January 9th, 2016 No comments

New York Times editorial board published an editorial this morning trying to give advice that’s so laughable and I immediately wrote a comment to rebut them.

“I think NYT should have more editorials about the direction of U.S. economy and government policies than China’s. What you complain about China doesn’t really hold water.
1. Despite the trigger of stock market breakers, the Shanghai stock composite at the beginning of 2016 is little changed compare with beginning of 2015, and compare with SP500 at U.S., the performance is similar.
2. Paul Krugman has been complaining of under stimulation in U.S.. The package is insufficient for generating higher growth in U.S.. Now the high speed trains in China might not generate sufficient return in dollars. It has generated social functions unimaginable by your editorial writers. It has knitted the country together in a closer entity with reasonable fares for internal tourism. I wish U.S. has similar trains instead of all the potholes in the highways.
3. China has plenty of weapons to tackle the higher debt compare to U.S.. She can use the QE to reduce the debt cost. Unlike U.S., now with interest rate rising and debt cost rising. Of course the transition of heavy industries to green energies will take time, but I am sure in 10 years, U.S. will marvel how clean the air of Beijing will be.
4. The so called currency devaluation is more a mirage of U.S. dollar strength than a Yuan weakness. For Yuan compare with basket of currencies used by IMF it actually strengthened. It also is a temporary condition with oil in the $30 range.

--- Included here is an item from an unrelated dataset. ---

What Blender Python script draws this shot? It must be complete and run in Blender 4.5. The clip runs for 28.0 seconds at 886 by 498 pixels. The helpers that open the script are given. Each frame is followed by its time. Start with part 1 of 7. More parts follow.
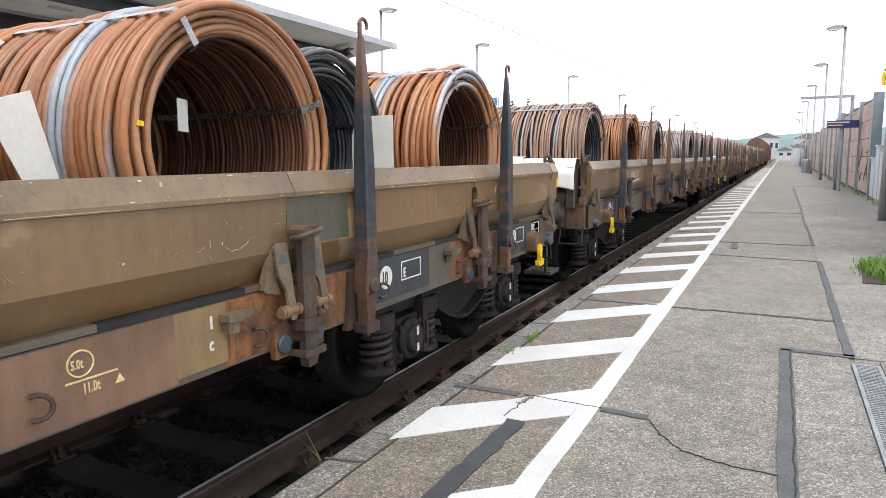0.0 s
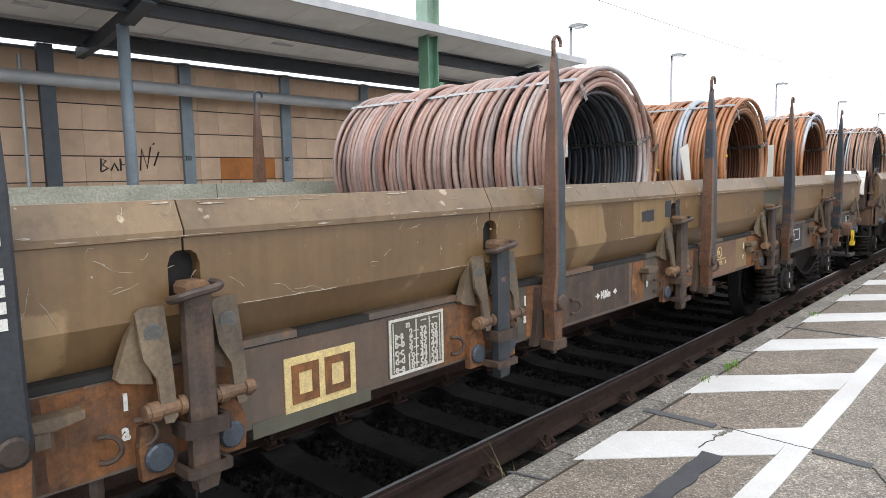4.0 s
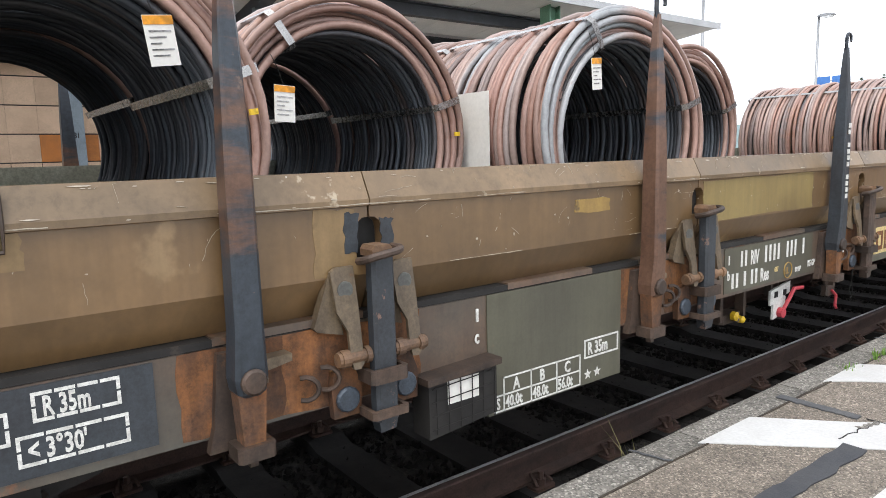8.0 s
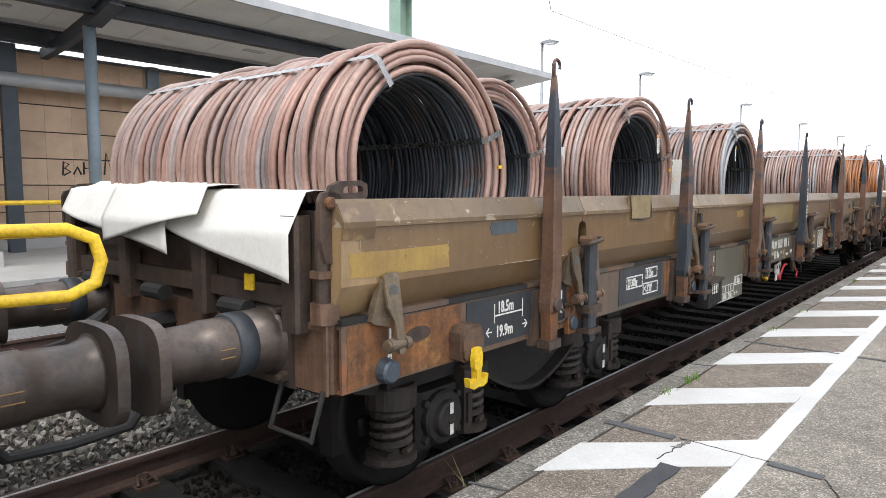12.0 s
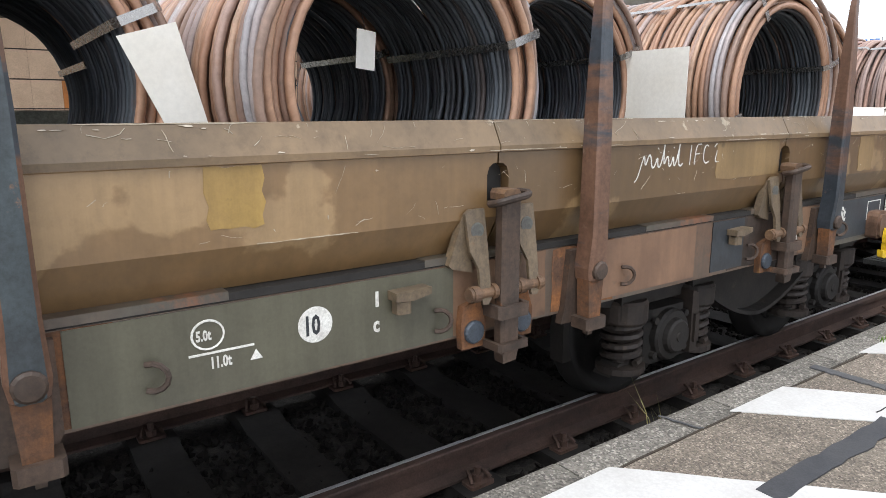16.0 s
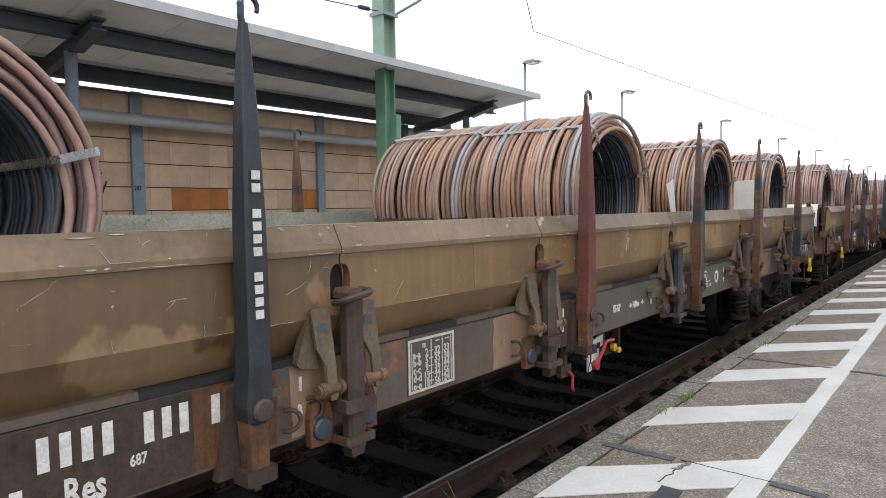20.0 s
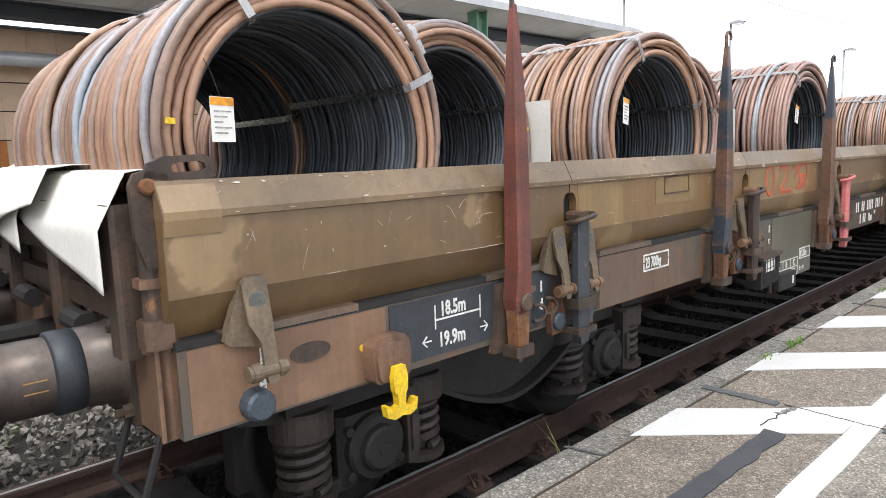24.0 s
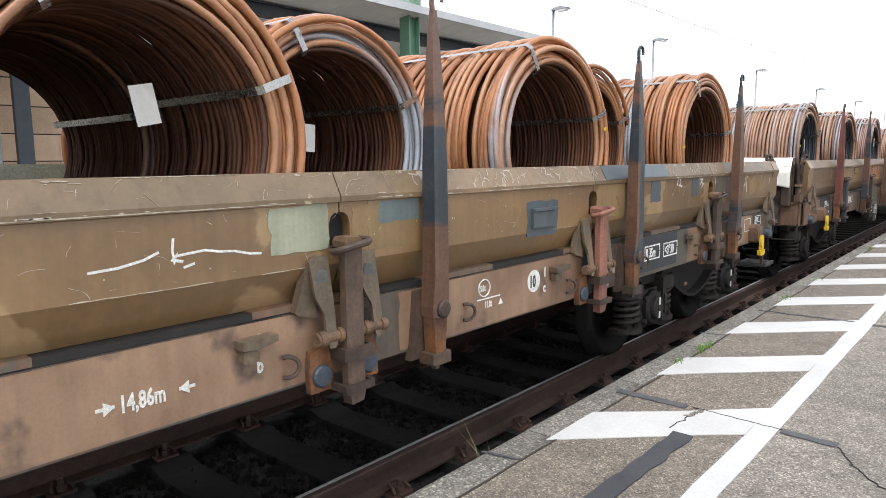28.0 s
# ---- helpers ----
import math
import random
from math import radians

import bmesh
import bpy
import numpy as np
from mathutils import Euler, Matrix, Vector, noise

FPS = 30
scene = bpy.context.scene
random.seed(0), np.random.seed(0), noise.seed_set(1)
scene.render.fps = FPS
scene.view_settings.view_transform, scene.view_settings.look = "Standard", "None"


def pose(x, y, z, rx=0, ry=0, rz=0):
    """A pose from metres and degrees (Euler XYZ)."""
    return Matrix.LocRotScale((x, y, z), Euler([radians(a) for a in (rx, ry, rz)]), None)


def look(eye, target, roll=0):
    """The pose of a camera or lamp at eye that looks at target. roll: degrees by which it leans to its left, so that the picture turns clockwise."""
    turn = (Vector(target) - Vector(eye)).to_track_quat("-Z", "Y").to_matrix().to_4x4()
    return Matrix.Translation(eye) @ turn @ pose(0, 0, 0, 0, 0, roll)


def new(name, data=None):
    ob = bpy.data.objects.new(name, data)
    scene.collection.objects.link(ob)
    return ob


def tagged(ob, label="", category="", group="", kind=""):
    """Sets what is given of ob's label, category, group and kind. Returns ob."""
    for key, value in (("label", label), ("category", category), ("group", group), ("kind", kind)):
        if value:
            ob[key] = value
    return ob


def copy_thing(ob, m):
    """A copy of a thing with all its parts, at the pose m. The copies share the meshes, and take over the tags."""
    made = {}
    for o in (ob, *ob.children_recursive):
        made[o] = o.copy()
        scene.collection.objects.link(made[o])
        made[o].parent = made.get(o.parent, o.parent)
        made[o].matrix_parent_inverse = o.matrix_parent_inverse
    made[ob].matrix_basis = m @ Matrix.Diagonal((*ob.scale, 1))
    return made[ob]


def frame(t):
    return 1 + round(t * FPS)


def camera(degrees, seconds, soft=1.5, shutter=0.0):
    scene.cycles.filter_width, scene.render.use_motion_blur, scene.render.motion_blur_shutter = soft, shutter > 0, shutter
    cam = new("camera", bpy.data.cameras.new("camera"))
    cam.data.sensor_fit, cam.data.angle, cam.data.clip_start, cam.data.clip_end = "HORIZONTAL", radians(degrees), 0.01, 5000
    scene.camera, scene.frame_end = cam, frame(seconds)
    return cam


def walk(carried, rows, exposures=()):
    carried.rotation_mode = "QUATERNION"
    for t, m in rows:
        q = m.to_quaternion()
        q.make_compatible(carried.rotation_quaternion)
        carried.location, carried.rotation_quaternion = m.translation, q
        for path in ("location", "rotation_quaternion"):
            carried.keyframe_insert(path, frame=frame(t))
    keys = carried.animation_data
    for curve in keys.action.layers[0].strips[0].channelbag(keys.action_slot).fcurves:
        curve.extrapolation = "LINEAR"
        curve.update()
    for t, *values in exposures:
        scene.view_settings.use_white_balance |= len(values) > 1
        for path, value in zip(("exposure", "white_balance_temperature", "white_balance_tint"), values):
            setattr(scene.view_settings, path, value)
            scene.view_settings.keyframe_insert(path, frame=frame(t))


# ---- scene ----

Don’t expect it will last.”

Space prevent me from making all the points. Here I like to expound more on the question of investing for the future. By orthodox economic theory, investing something like railroad to Tibet makes no economic sense by return of asset. Yet for military, strategic, or the need of people it’s invaluable. The same is true for all the infrastructures of highways and high speed trains. Capitalists count the dollars and cents. Is it profitable to invest in education and health? Republicans here say no, and that’s a debate NYT should be engaging.